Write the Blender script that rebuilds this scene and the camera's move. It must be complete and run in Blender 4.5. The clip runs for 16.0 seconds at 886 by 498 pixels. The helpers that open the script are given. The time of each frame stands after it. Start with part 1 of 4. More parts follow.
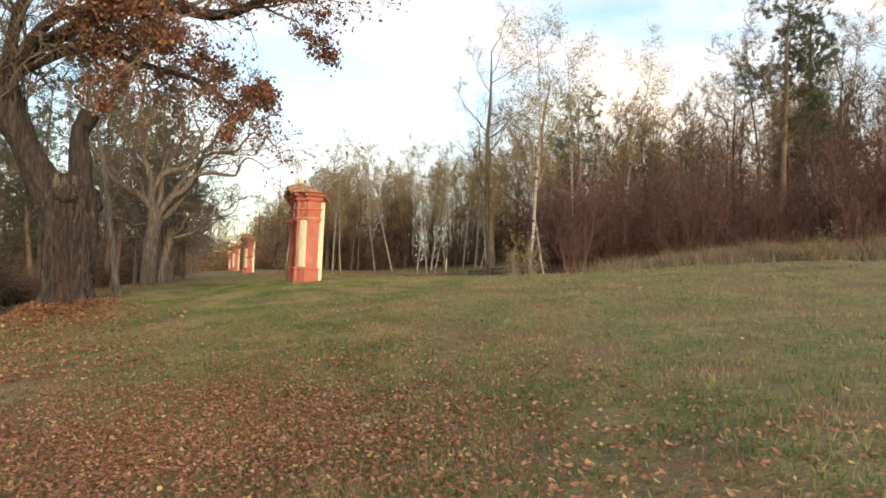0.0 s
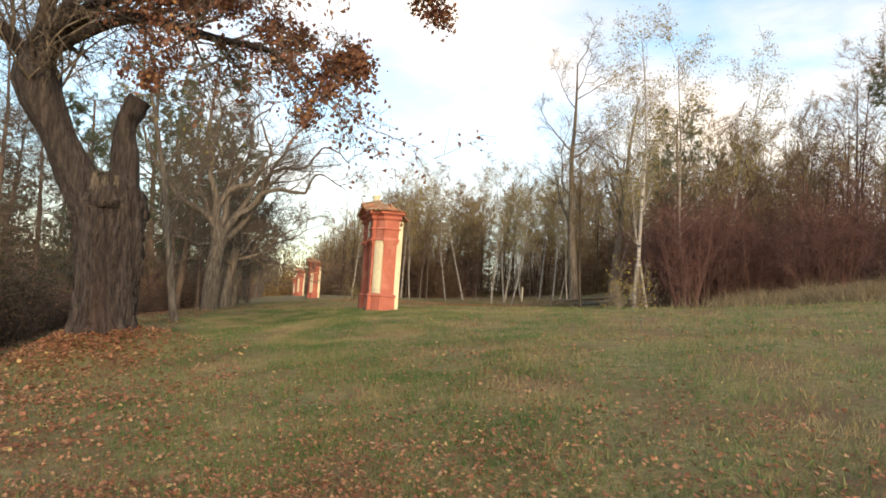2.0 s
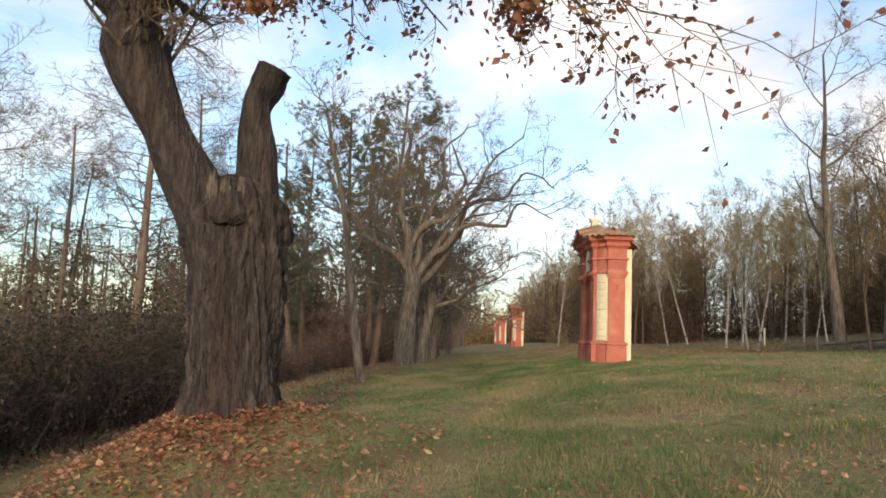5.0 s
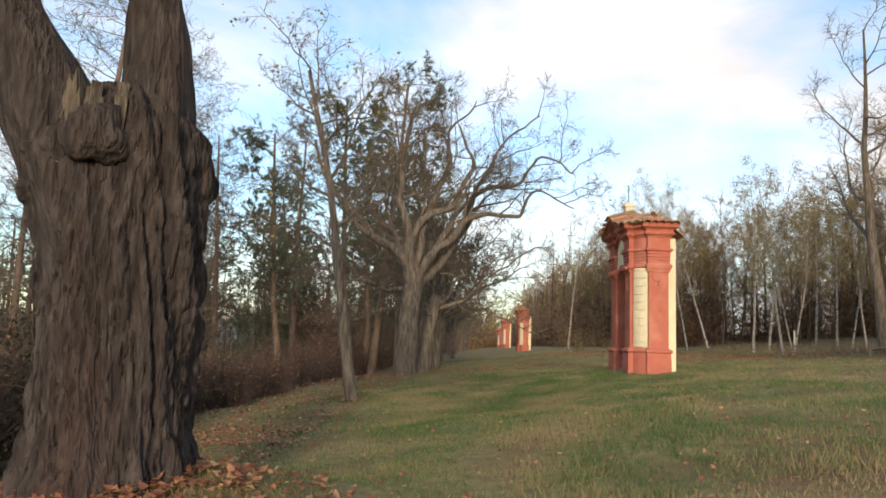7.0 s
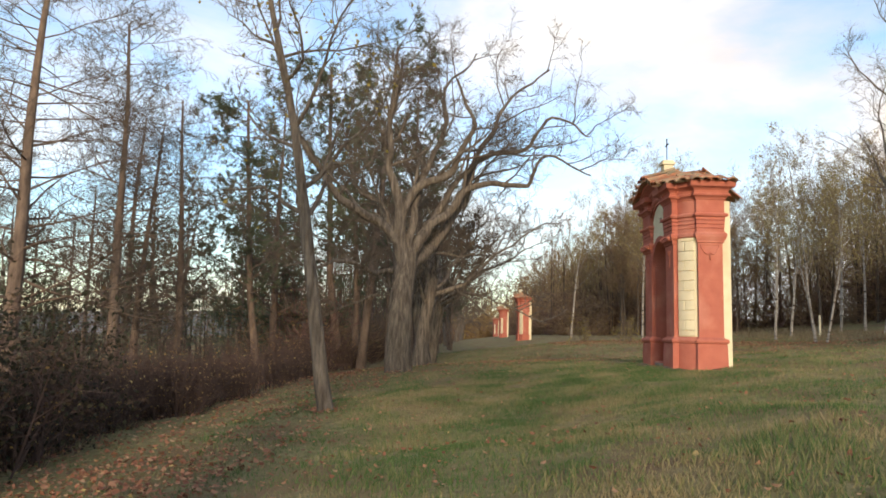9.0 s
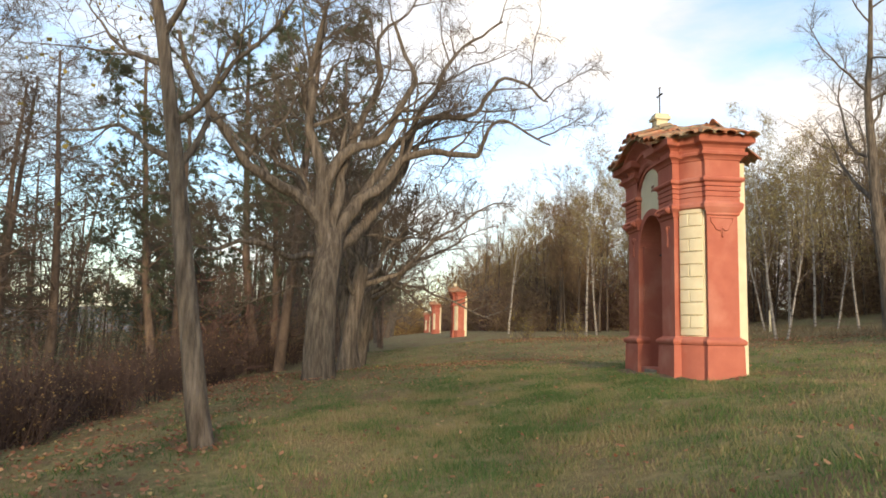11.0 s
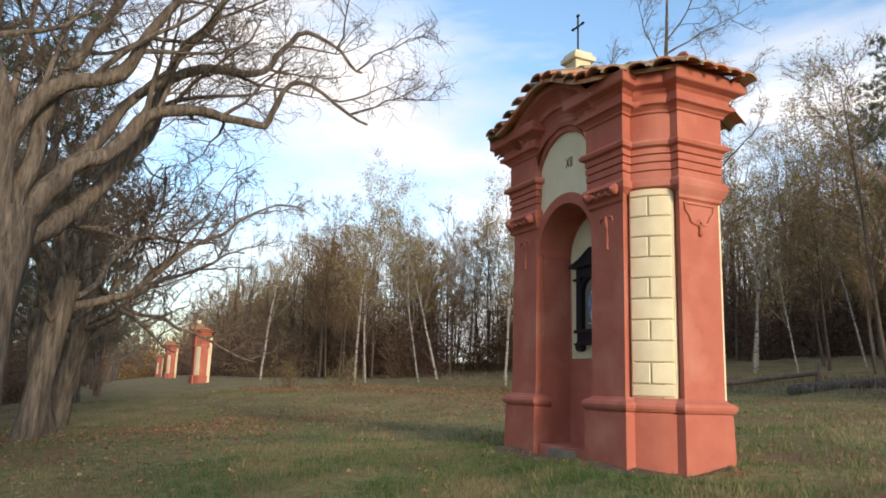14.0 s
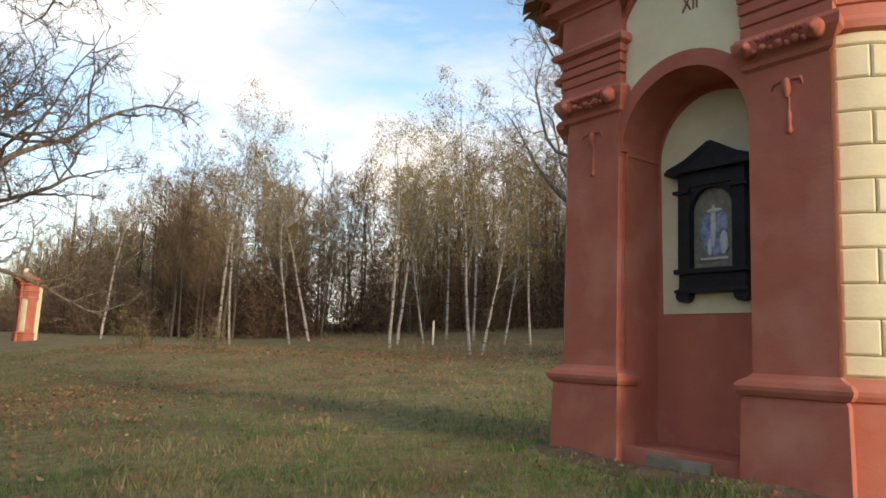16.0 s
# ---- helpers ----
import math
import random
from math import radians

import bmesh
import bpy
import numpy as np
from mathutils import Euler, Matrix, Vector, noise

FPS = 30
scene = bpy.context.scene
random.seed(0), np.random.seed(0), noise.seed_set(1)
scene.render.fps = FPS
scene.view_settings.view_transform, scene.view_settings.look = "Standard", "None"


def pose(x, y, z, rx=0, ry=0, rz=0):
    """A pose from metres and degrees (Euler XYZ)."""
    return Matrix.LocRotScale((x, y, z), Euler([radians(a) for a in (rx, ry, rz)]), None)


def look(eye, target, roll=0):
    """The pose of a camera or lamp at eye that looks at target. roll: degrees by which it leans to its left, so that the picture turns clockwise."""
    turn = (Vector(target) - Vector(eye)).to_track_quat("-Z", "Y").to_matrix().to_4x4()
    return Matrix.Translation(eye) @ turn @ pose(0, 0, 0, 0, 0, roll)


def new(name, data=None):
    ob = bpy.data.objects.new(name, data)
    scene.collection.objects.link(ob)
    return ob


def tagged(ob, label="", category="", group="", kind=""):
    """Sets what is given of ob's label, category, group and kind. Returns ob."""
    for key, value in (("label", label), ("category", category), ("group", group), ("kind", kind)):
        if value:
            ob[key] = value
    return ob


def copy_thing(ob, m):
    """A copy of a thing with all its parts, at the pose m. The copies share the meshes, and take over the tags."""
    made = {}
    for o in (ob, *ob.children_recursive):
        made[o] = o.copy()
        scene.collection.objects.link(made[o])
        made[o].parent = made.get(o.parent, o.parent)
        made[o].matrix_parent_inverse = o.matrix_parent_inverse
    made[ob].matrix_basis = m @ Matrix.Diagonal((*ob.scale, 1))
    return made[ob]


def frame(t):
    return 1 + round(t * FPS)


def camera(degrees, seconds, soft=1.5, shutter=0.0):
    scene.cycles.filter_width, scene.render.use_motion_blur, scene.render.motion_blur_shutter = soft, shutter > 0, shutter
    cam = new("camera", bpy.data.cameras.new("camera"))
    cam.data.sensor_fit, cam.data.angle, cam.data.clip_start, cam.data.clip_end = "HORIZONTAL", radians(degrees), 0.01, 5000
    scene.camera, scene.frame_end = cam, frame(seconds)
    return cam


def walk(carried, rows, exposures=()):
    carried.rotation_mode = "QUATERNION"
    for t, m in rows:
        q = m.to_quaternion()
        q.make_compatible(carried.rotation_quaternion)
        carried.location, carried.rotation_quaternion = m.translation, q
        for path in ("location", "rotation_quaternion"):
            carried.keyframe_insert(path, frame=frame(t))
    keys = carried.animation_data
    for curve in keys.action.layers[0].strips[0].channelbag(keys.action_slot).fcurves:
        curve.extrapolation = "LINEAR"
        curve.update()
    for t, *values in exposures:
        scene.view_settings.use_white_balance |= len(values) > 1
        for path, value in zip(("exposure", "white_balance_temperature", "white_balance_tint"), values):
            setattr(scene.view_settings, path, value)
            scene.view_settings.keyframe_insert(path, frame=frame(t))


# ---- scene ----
cam = camera(62.3, 16.0, soft=1.7)
PATH = [
    (0, (0.538, 1.136, 1.554), (0.474, 3.133, 1.646), 2.5),
    (0.5, (0.256, 1.798, 1.576), (0.165, 3.793, 1.698), 3.0),
    (1, (-0.04, 2.536, 1.582), (-0.209, 4.521, 1.749), 3.8),
    (1.5, (-0.246, 3.268, 1.584), (-0.467, 5.248, 1.765), 4.4),
    (2, (-0.522, 4.036, 1.582), (-0.755, 6.016, 1.742), 3.8),
    (2.5, (-0.754, 4.743, 1.581), (-0.993, 6.721, 1.754), 1.8),
    (3, (-1.05, 5.486, 1.602), (-1.288, 7.463, 1.788), 3.6),
    (3.5, (-1.231, 6.174, 1.594), (-1.5, 8.142, 1.822), 1.8),
    (4, (-1.504, 6.885, 1.592), (-1.934, 8.822, 1.841), 1.3),
    (4.5, (-1.737, 7.476, 1.604), (-2.381, 9.353, 1.854), 1.4),
    (4.7, (-1.825, 7.721, 1.621), (-2.556, 9.566, 1.871), 2.8),
    (6.8, (-3.099, 10.522, 1.739), (-3.884, 12.342, 2.009), 1.9),
    (7, (-3.201, 10.767, 1.75), (-3.954, 12.601, 2.015), 2.2),
    (7.5, (-3.505, 11.386, 1.797), (-4.203, 13.24, 2.067), 3.8),
    (8, (-3.821, 12.118, 1.786), (-4.544, 13.957, 2.095), 3.7),
    (8.5, (-4.117, 12.791, 1.792), (-4.865, 14.623, 2.079), 2.4),
    (9, (-4.406, 13.533, 1.788), (-5.143, 15.377, 2.026), 1.5),
    (9.5, (-4.716, 14.214, 1.787), (-5.404, 16.08, 1.995), 3.6),
    (9.7, (-4.826, 14.477, 1.778), (-5.494, 16.351, 1.981), 2.1),
    (11.8, (-6.02, 17.608, 1.897), (-6.535, 19.525, 2.139), 1.4),
    (12, (-6.126, 17.907, 1.904), (-6.628, 19.829, 2.142), 1.2),
    (12.5, (-6.409, 18.562, 1.929), (-6.82, 20.506, 2.161), 3.3),
    (13, (-6.636, 19.278, 1.946), (-6.823, 21.248, 2.233), 1.6),
    (13.5, (-6.857, 19.966, 1.962), (-6.856, 21.938, 2.297), 3.3),
    (14, (-7.087, 20.688, 1.923), (-6.974, 22.65, 2.293), 1.9),
    (14.5, (-7.285, 21.405, 1.908), (-7.081, 23.357, 2.293), 2.9),
    (15, (-7.494, 22.165, 1.892), (-7.163, 24.099, 2.281), 2.9),
    (15.5, (-7.671, 22.856, 1.906), (-7.222, 24.779, 2.227), 4.8),
    (16, (-7.902, 23.543, 1.913), (-7.396, 25.456, 2.2), 2.6),
]
walk(cam, [(t, look(eye, target, roll)) for t, eye, target, roll in PATH],
     exposures=[(0, 0.30, 7700, 12), (1.5, 0.28, 7700, 12), (3.5, 0.18, 7050, 12), (4.5, 0.10, 7050, 12), (9.5, 0.10, 7000, 12), (12, 0.32, 7450, 12), (13, 0.33, 7350, 12),
                (13.5, 0.26, 7000, 12), (14.2, 0.12, 6650, 12), (15, 0.08, 6850, 12), (15.5, 0.12, 6850, 12), (16, 0.18, 7200, 12)])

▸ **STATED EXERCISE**
Looking at the listing above, how many of its lines contain the string "with"? Give the number alone.

▸ **FULL SOLUTION**
2